* What you should do:
Write out the material exactly, without any of its pictures.

* Data section:
:::::
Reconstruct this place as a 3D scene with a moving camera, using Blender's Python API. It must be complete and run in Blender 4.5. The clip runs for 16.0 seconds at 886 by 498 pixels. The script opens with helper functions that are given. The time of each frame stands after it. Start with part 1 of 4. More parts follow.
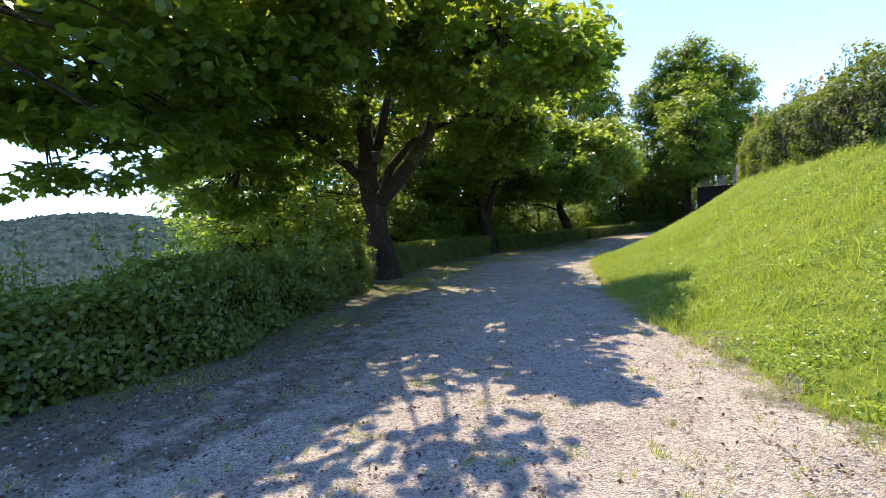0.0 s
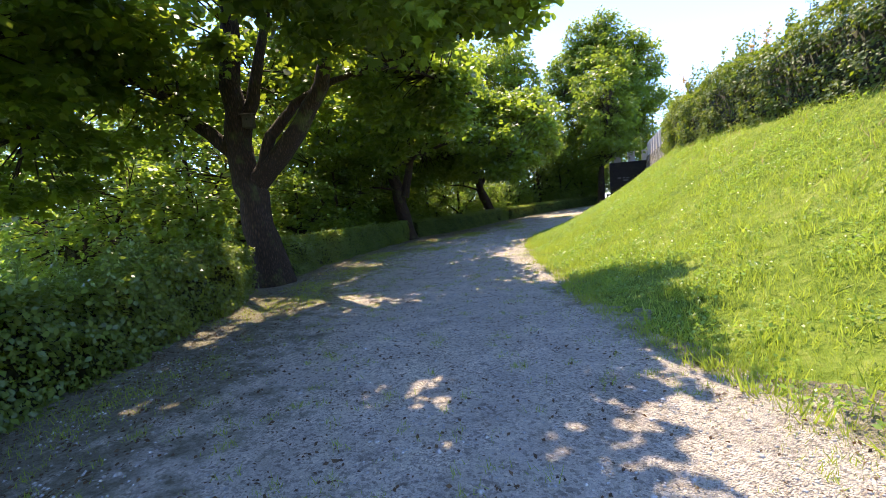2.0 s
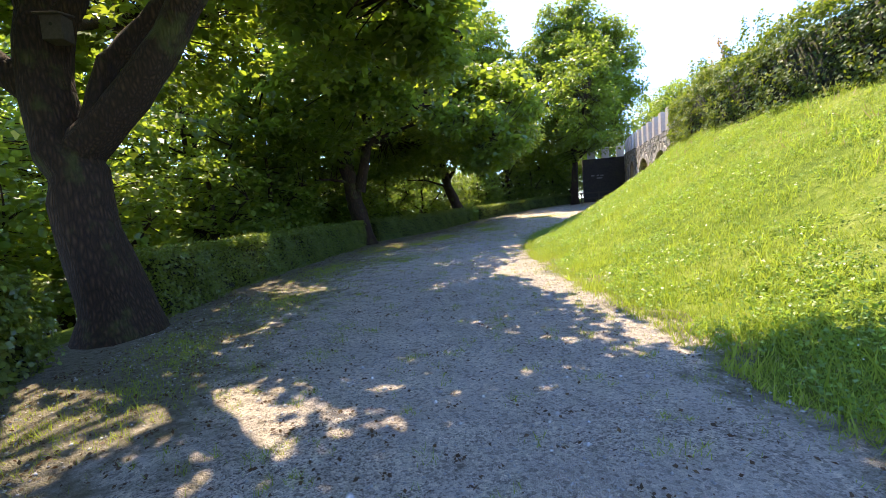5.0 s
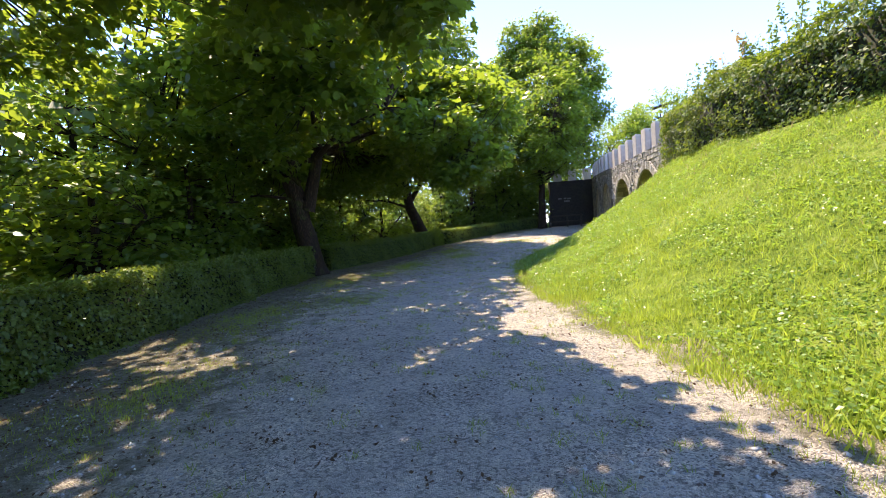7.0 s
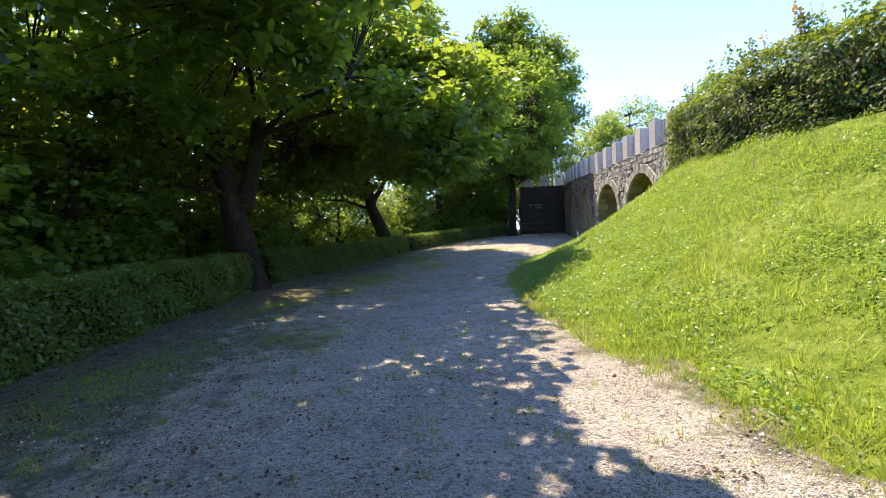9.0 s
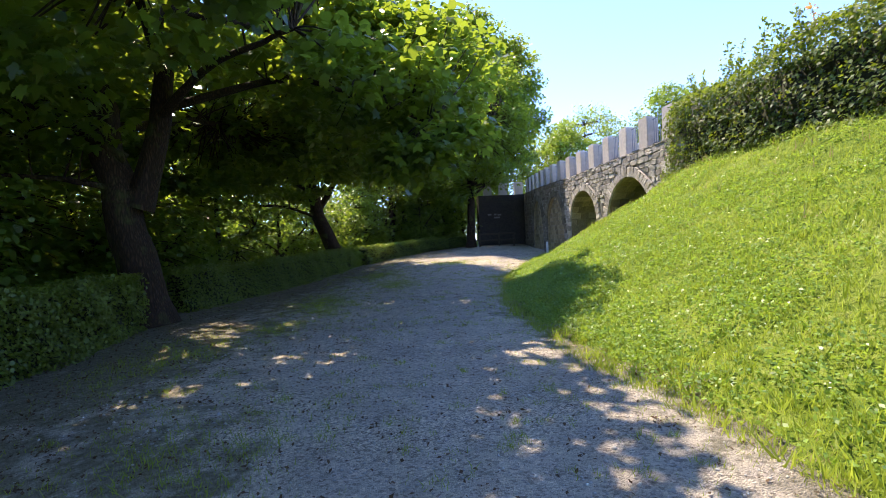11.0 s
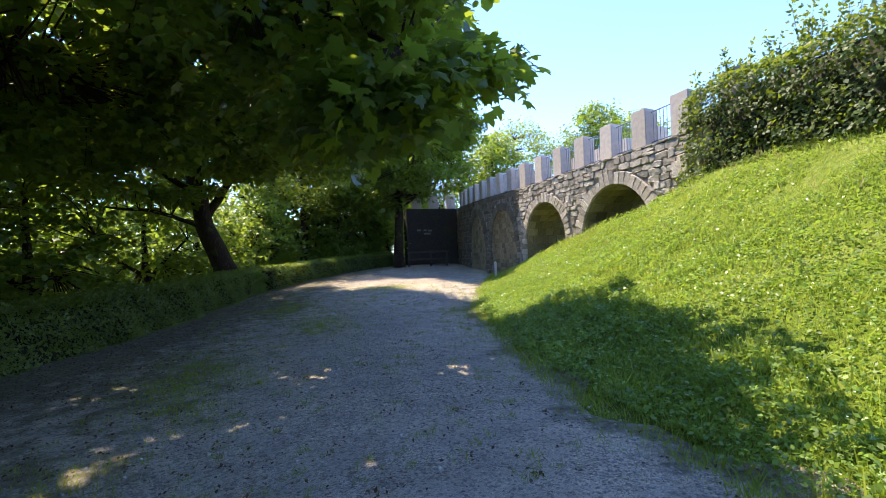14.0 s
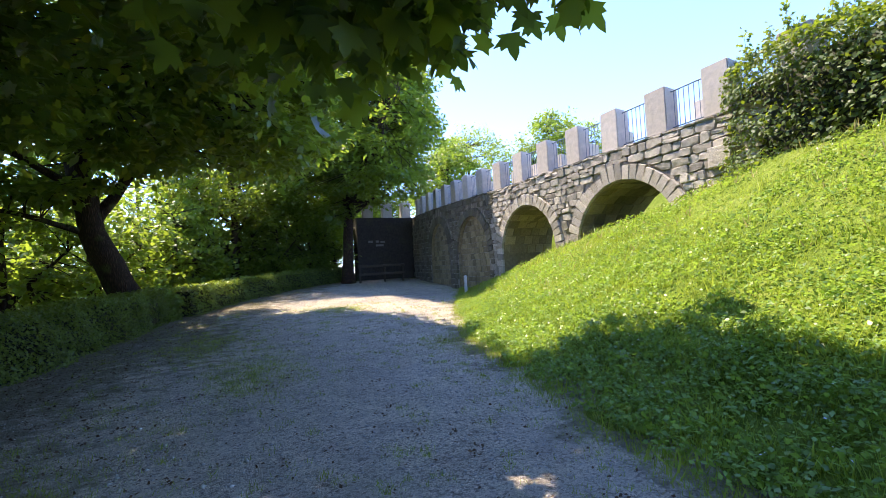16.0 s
:::::
* Exercise response:
Reconstruct this place as a 3D scene with a moving camera, using Blender's Python API. It must be complete and run in Blender 4.5. The clip runs for 16.0 seconds at 886 by 498 pixels. The script opens with helper functions that are given. The time of each frame stands after it. Start with part 1 of 4. More parts follow.
0.0 s
2.0 s
5.0 s
7.0 s
9.0 s
11.0 s
14.0 s
16.0 s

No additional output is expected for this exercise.